Sugar beet prices are unlikely to fall much further in the coming years, one commentator has claimed.
Robin Limb, agricultural consultant and former director at the British Beet Research Organisation (BBRO), said the fortunes of farmers in the coming year would largely depend on their yields.
Contract prices for the 2016/17 beet crop were announced by the NFU and British Sugar in July at £20.30/tonne.
Mr Limb said: “[The price] is unlikely to drop again because this will send a lot of psychological messages to growers”
He suggested average beet yields would allow many growers to make a margin at current prices.

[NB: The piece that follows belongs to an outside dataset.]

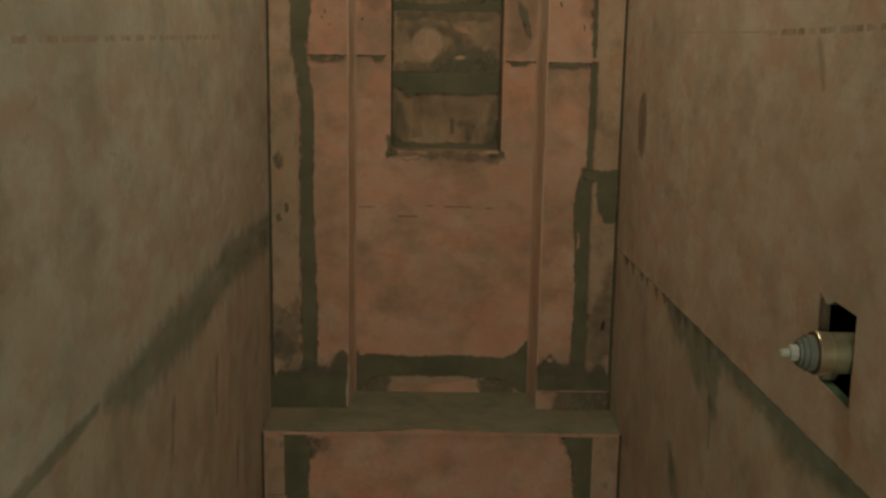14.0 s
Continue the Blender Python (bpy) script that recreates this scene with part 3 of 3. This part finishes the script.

He said: “The UK’s five-year average yield is now about 73 tonnes/hectare following the record crop of 2014 and, coincidentally, and this is the likely average yield for the 2015 season.
“My crude and conservative calculations suggest at such yields there will still be a positive net margin at a beet price in excess of £20 per tonne, and equal to anything which may come off a combine harvester.”
The coming year is the final full year before sugar beet quotas come to an end in 2017. Discussion has been rife in recent months over how a post-quota industry may look and operate.
Speaking about this year’s contract price, William Martin, NFU sugar beet board chairman, said: “For an awful lot of growers the [2016/17 price] is close of cost of production. This is why we have seen a number of growers decide to take a holiday from the crop for the next year.”
But he claimed there was reason to be ‘cautiously optimistic’ about prices going forward.
“If you look at market reports, prices are turning a corner on a global and European level,” he said.
One things experts have often agreed on is the UK sector is already beginning to feel the volatility which will come in a less regulated sugar market.